Inspired by this observation, Britain’s own Centre for Policy Studies has attempted a similar analysis of the fiscal position in the UK. It has shown me its provisional figures, which reveal a very similar situation. It is clearly a complex business to work out the value of all benefits at every income level, so the numbers need to be treated with caution, especially because many in the lower-earning brackets will be retired people. None the less, the figures are striking.

According to the CPS, in the year 2010/2011 taxes less transfers as a proportion of original income were minus 211 per cent for the lowest quintile, minus 85 per cent for the second lowest quintile and minus 23 per cent for the middle quintile.

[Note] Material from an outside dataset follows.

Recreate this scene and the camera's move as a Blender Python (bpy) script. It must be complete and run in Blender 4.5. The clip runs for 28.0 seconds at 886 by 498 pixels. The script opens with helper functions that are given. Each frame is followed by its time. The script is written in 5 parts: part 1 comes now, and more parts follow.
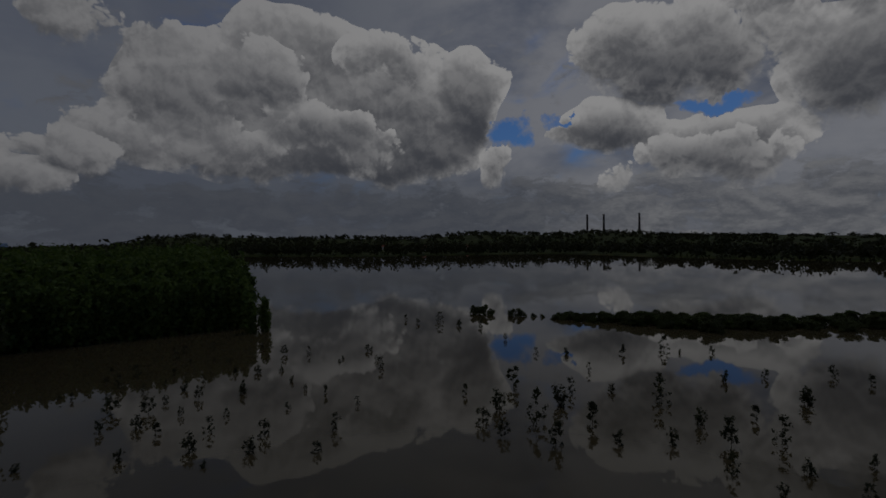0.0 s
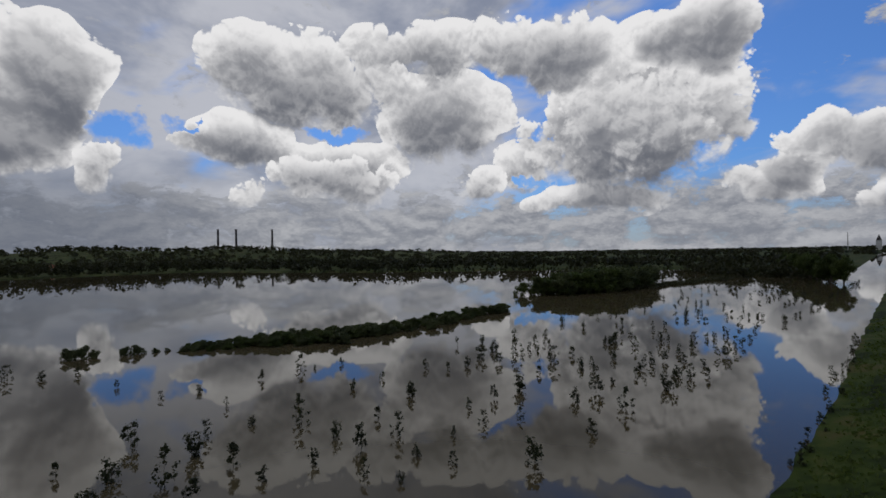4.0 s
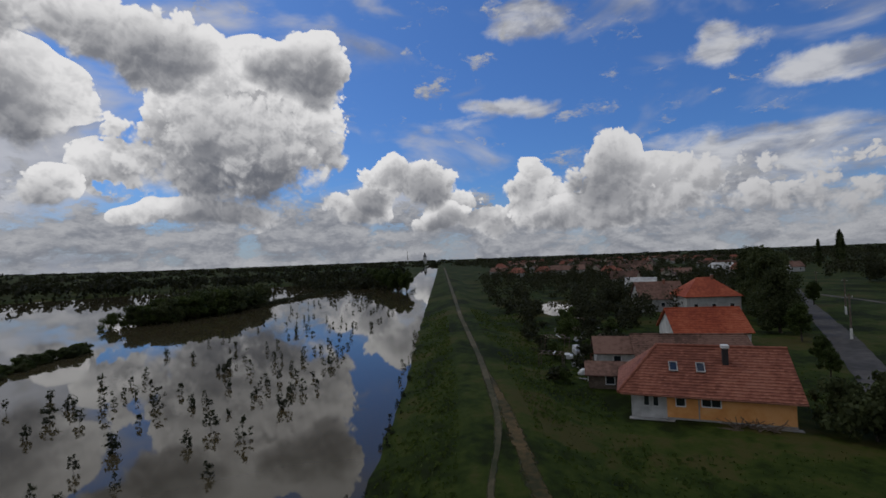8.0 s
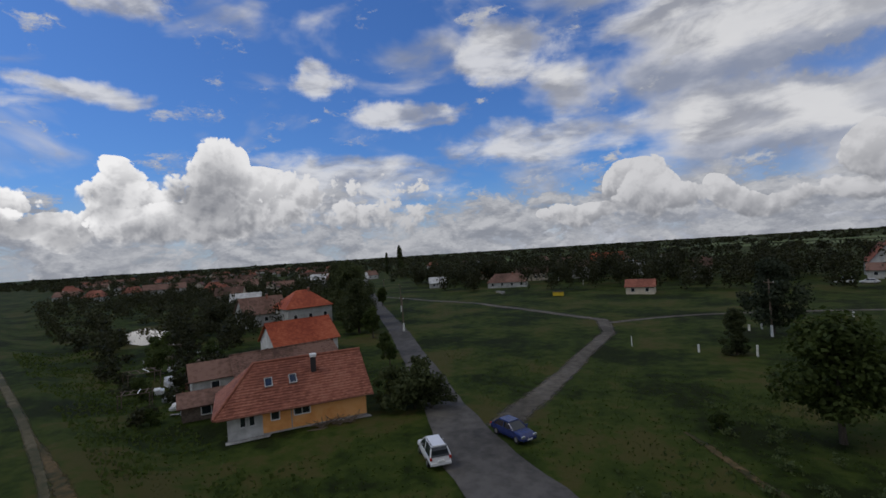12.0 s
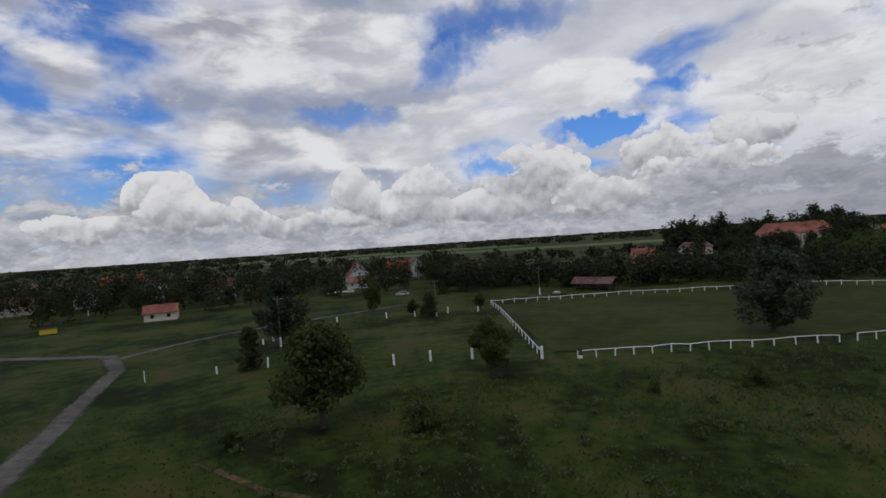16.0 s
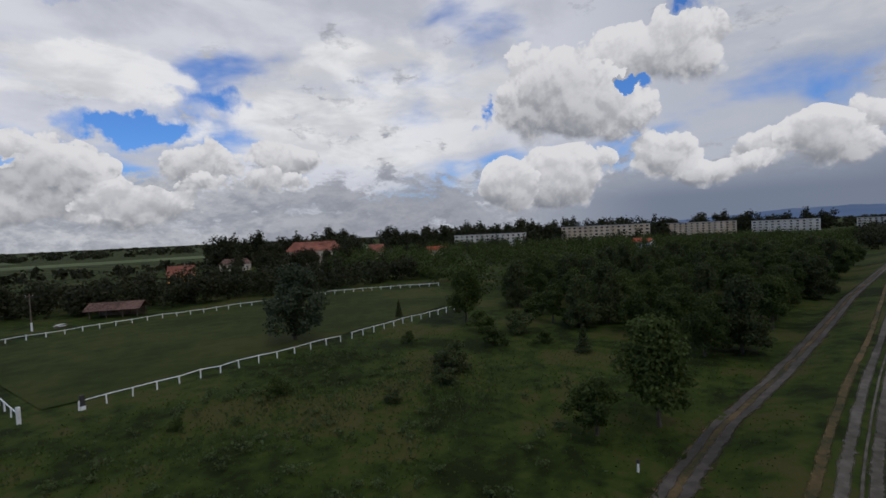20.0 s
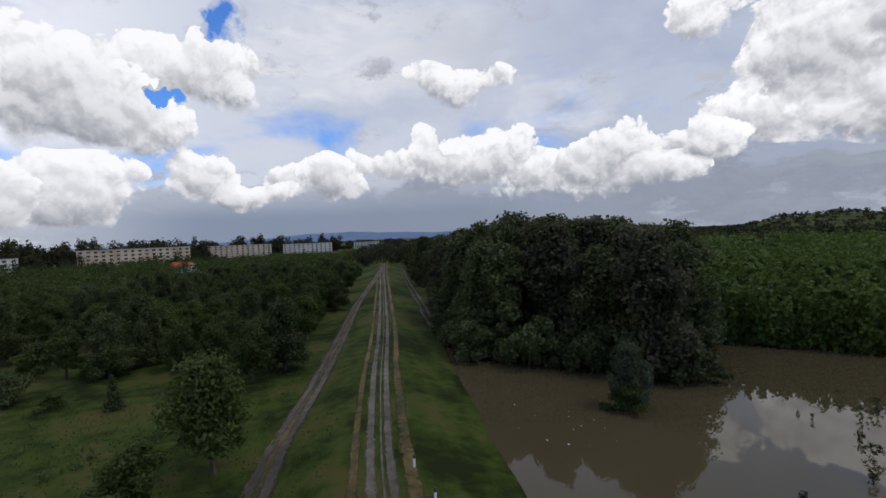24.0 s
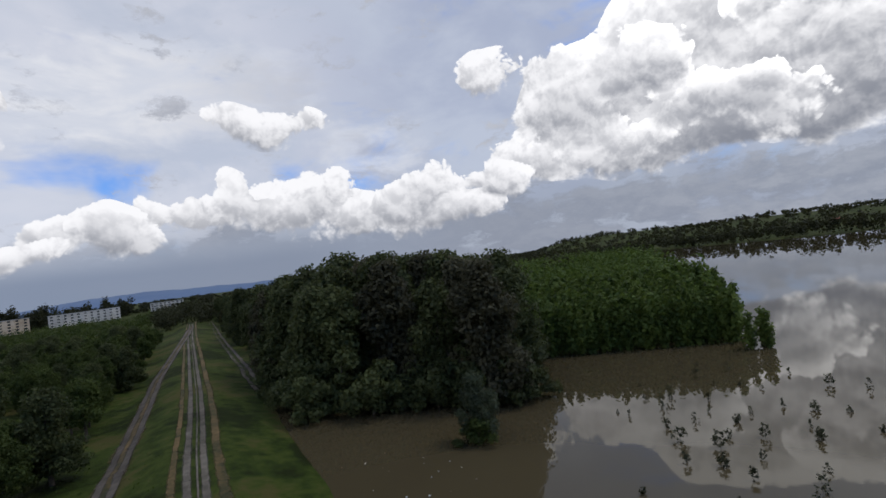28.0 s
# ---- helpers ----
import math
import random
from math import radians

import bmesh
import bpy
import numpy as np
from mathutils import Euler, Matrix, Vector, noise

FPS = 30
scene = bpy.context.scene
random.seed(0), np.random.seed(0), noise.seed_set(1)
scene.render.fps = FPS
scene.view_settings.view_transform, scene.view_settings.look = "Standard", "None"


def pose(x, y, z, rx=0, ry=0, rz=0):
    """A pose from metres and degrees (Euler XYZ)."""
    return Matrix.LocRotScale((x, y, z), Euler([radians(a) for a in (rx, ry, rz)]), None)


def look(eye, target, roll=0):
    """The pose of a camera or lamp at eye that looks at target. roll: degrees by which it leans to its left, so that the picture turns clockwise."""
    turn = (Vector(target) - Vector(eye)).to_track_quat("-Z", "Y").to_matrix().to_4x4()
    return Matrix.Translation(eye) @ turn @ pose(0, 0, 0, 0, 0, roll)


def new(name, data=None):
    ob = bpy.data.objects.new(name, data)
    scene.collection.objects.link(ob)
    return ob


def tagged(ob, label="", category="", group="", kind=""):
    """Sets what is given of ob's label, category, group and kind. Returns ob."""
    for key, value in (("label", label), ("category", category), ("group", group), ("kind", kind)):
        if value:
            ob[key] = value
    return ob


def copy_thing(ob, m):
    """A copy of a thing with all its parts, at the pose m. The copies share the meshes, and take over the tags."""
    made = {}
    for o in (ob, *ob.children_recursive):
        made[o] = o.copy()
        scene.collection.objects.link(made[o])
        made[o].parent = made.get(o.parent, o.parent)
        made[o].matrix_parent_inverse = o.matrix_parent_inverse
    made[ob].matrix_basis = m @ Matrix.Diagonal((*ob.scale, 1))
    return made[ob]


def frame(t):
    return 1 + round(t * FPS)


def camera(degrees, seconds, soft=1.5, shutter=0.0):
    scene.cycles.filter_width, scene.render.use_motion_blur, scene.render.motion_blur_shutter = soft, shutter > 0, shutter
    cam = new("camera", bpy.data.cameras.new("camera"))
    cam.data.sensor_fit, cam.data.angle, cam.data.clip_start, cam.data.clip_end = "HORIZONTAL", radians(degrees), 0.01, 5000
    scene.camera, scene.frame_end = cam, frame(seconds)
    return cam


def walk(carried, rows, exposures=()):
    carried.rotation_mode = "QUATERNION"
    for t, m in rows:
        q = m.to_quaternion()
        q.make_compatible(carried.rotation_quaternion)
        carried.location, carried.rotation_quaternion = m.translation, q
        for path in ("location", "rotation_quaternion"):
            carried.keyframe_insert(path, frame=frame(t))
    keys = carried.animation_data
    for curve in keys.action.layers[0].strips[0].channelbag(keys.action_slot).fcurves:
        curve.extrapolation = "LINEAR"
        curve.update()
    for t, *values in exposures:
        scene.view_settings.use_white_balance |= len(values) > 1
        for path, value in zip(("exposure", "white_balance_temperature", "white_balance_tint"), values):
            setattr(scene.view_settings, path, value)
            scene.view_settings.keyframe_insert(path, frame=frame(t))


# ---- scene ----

It is only when you get into the top 40 per cent that people begin to be net contributors.

The truth is that both in the US and (to a lesser extent) the UK, governments have for years acted efficiently as vote-maximisers with their tax and spend policies: increasing the number of those eligible for benefits while reducing the number called upon to fund them. Result (as Mr Micawber might have put it): misery, in the form of a colossal national debt. The rich will indeed have to pull their weight in order to help pay this down, probably with higher council tax; but it is fatuous for any numerate politician to pretend that this is where the fiscal problem lies.